** BEGIN **

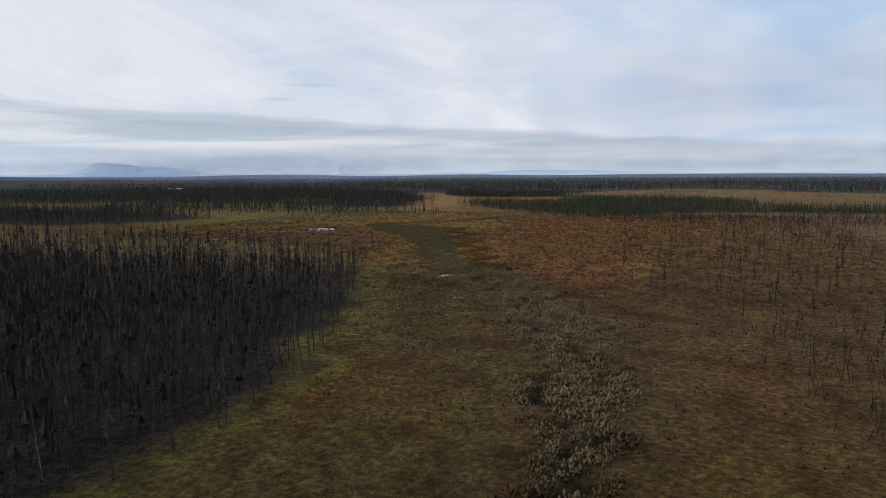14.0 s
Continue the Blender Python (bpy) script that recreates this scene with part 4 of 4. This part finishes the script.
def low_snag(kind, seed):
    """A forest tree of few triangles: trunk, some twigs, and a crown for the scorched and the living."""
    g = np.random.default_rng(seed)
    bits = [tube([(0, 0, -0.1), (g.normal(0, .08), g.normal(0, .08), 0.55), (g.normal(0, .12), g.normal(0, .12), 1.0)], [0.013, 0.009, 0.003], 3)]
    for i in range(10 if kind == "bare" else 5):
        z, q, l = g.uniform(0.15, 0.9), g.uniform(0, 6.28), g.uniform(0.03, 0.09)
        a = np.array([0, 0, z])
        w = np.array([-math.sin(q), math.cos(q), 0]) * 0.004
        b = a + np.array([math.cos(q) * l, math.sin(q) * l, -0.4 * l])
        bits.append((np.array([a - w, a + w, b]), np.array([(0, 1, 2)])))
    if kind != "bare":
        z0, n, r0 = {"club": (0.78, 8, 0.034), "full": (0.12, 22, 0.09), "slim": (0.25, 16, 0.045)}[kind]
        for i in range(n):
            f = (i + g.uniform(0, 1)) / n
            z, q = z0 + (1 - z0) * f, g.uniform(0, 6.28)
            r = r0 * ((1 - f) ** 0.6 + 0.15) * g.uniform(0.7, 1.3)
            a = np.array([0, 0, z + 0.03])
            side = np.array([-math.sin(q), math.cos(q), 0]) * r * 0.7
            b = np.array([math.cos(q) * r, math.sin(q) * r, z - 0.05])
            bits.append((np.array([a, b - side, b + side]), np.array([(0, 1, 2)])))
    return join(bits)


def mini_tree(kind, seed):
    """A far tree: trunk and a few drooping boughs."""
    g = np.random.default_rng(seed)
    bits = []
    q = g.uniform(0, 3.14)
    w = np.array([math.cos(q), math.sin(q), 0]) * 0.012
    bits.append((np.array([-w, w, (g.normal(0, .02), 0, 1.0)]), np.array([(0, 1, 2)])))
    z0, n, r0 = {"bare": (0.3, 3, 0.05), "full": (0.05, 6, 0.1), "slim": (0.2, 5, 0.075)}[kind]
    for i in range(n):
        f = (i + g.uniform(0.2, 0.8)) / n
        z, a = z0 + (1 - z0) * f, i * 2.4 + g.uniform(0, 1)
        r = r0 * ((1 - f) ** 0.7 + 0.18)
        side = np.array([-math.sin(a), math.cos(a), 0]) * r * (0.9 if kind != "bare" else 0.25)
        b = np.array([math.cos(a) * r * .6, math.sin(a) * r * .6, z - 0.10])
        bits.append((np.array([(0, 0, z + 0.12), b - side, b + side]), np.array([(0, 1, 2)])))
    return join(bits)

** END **

◆ AIM
Restate the listing above word for word, and skip the pictures.

◆ ANSWER FOR THE TASK
14.0 s
Continue the Blender Python (bpy) script that recreates this scene with part 4 of 4. This part finishes the script.
def low_snag(kind, seed):
    """A forest tree of few triangles: trunk, some twigs, and a crown for the scorched and the living."""
    g = np.random.default_rng(seed)
    bits = [tube([(0, 0, -0.1), (g.normal(0, .08), g.normal(0, .08), 0.55), (g.normal(0, .12), g.normal(0, .12), 1.0)], [0.013, 0.009, 0.003], 3)]
    for i in range(10 if kind == "bare" else 5):
        z, q, l = g.uniform(0.15, 0.9), g.uniform(0, 6.28), g.uniform(0.03, 0.09)
        a = np.array([0, 0, z])
        w = np.array([-math.sin(q), math.cos(q), 0]) * 0.004
        b = a + np.array([math.cos(q) * l, math.sin(q) * l, -0.4 * l])
        bits.append((np.array([a - w, a + w, b]), np.array([(0, 1, 2)])))
    if kind != "bare":
        z0, n, r0 = {"club": (0.78, 8, 0.034), "full": (0.12, 22, 0.09), "slim": (0.25, 16, 0.045)}[kind]
        for i in range(n):
            f = (i + g.uniform(0, 1)) / n
            z, q = z0 + (1 - z0) * f, g.uniform(0, 6.28)
            r = r0 * ((1 - f) ** 0.6 + 0.15) * g.uniform(0.7, 1.3)
            a = np.array([0, 0, z + 0.03])
            side = np.array([-math.sin(q), math.cos(q), 0]) * r * 0.7
            b = np.array([math.cos(q) * r, math.sin(q) * r, z - 0.05])
            bits.append((np.array([a, b - side, b + side]), np.array([(0, 1, 2)])))
    return join(bits)


def mini_tree(kind, seed):
    """A far tree: trunk and a few drooping boughs."""
    g = np.random.default_rng(seed)
    bits = []
    q = g.uniform(0, 3.14)
    w = np.array([math.cos(q), math.sin(q), 0]) * 0.012
    bits.append((np.array([-w, w, (g.normal(0, .02), 0, 1.0)]), np.array([(0, 1, 2)])))
    z0, n, r0 = {"bare": (0.3, 3, 0.05), "full": (0.05, 6, 0.1), "slim": (0.2, 5, 0.075)}[kind]
    for i in range(n):
        f = (i + g.uniform(0.2, 0.8)) / n
        z, a = z0 + (1 - z0) * f, i * 2.4 + g.uniform(0, 1)
        r = r0 * ((1 - f) ** 0.7 + 0.18)
        side = np.array([-math.sin(a), math.cos(a), 0]) * r * (0.9 if kind != "bare" else 0.25)
        b = np.array([math.cos(a) * r * .6, math.sin(a) * r * .6, z - 0.10])
        bits.append((np.array([(0, 0, z + 0.12), b - side, b + side]), np.array([(0, 1, 2)])))
    return join(bits)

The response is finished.